De Leon already is the author of another tax credit. Californians can claim a 50% tax credit for donations to the College Access Tax Credit Fund.

Treasury Secretary Steven Mnuchin labeled those efforts as “ridiculous” during a White House news briefing held Jan. 11 to announce new payroll withholding tables to reflect the lower tax rates.

“From the Treasury standpoint and IRS, I don’t want to speculate what people will do, but I think it’s one of the more ridiculous comments to think that you can take a real estate tax that you are required to make and dress that up as a charitable contribution,” Mnuchin said. “I hope that the states are more focused on cutting their budgets and giving tax cuts to their people in their states than they are on trying to evade the law.”

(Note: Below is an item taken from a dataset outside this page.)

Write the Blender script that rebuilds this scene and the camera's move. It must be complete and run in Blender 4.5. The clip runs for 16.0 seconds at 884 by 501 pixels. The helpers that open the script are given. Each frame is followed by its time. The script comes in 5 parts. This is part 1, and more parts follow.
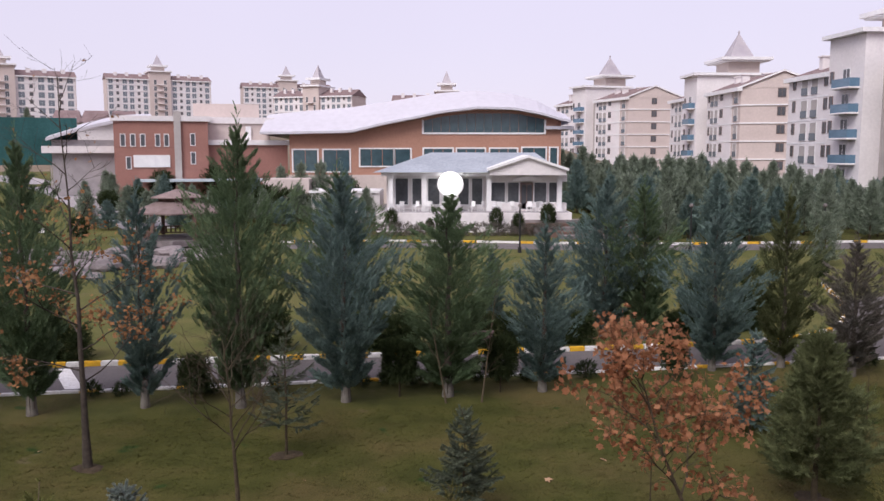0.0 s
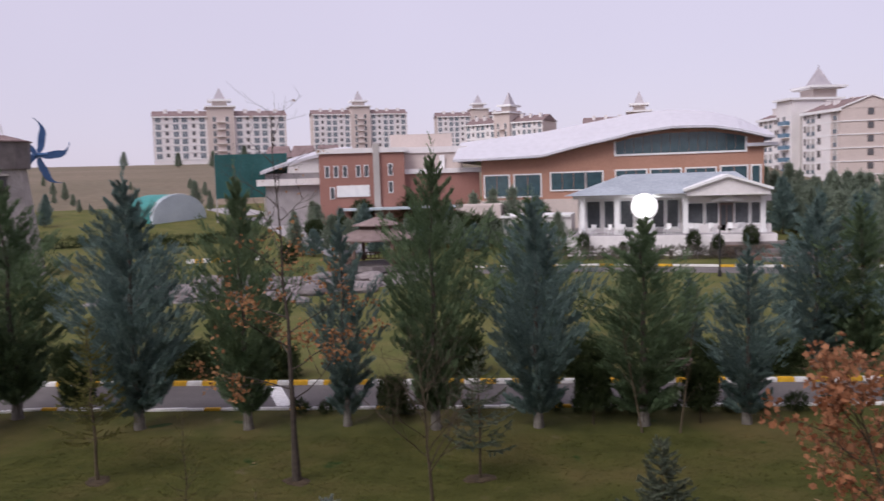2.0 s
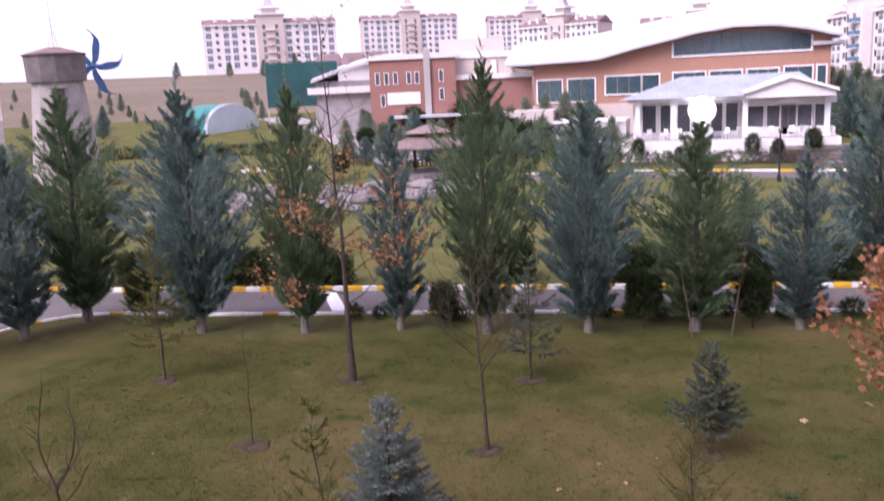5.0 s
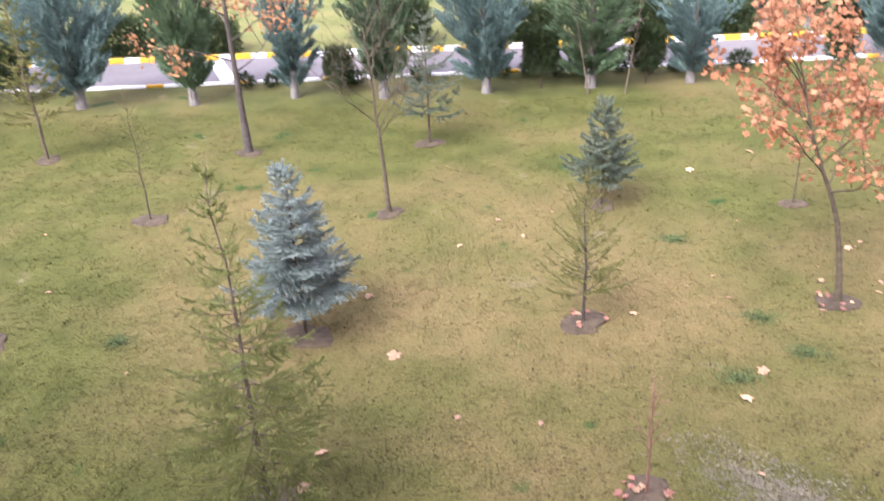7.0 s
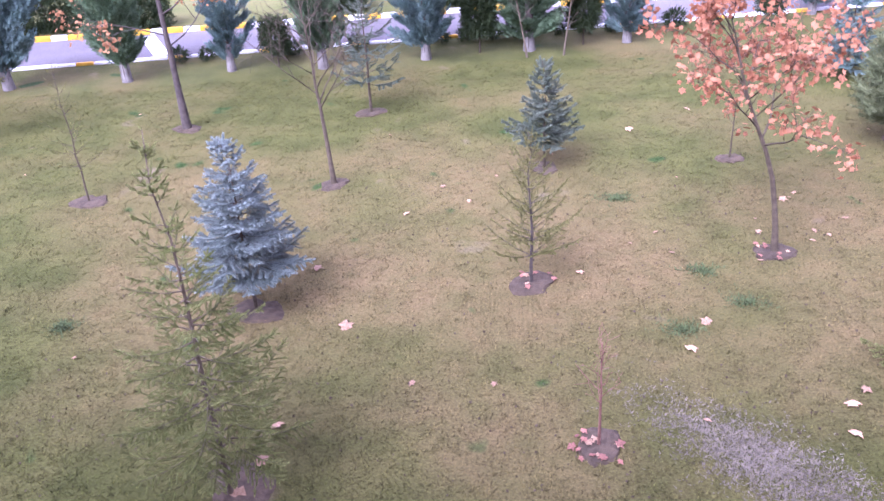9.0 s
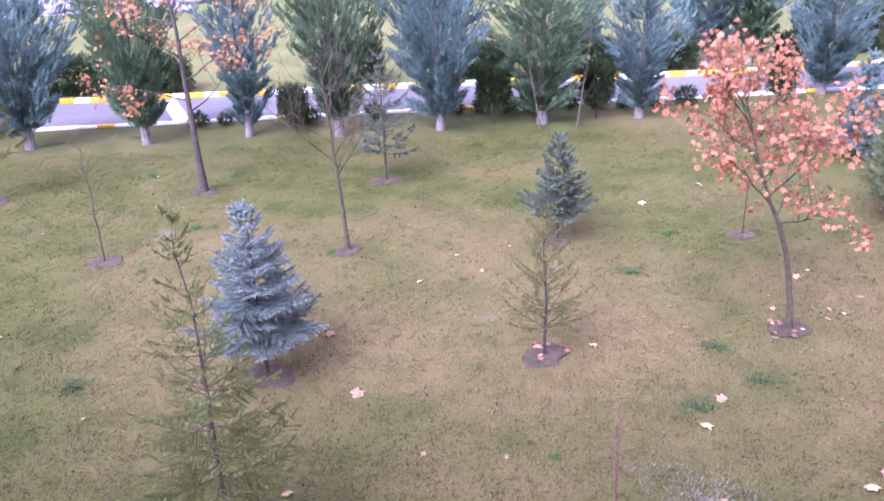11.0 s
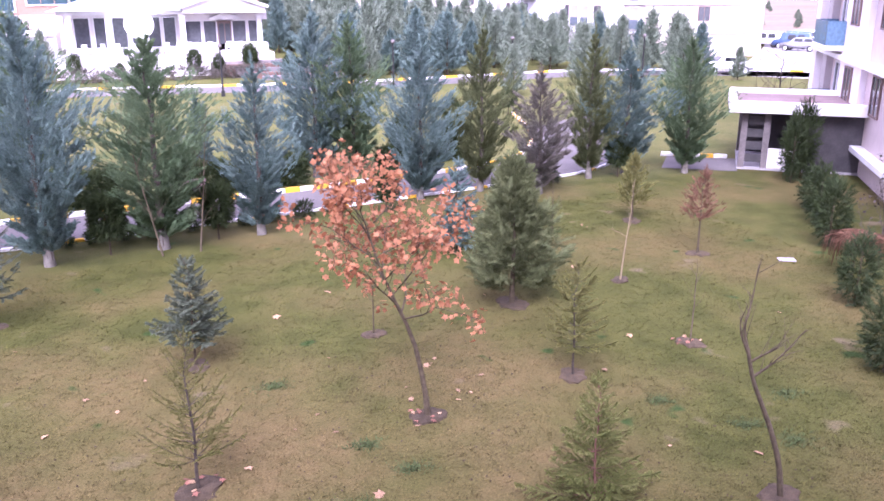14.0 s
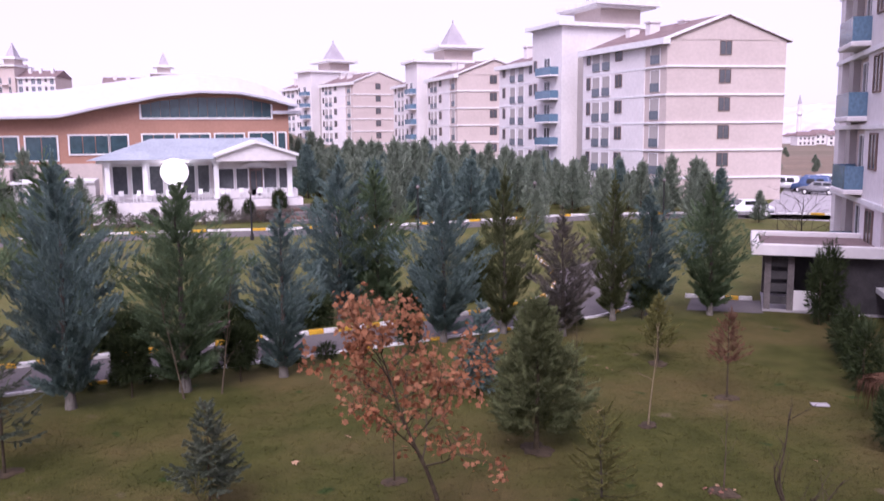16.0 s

Gottheimer responded to the Treasury secretary with a Jan. 12 letter defending the effort. “It’s not tax evasion if states are not finding provisions of existing law to lower the taxes on our residents,” he wrote.

The letter said that the Treasury secretary “should know better than most about high taxes” based on his background as a New Yorker and as a Californian.

“We should all look for any way to cut taxes and make life affordable for our people and businesses,” Gottheimer wrote.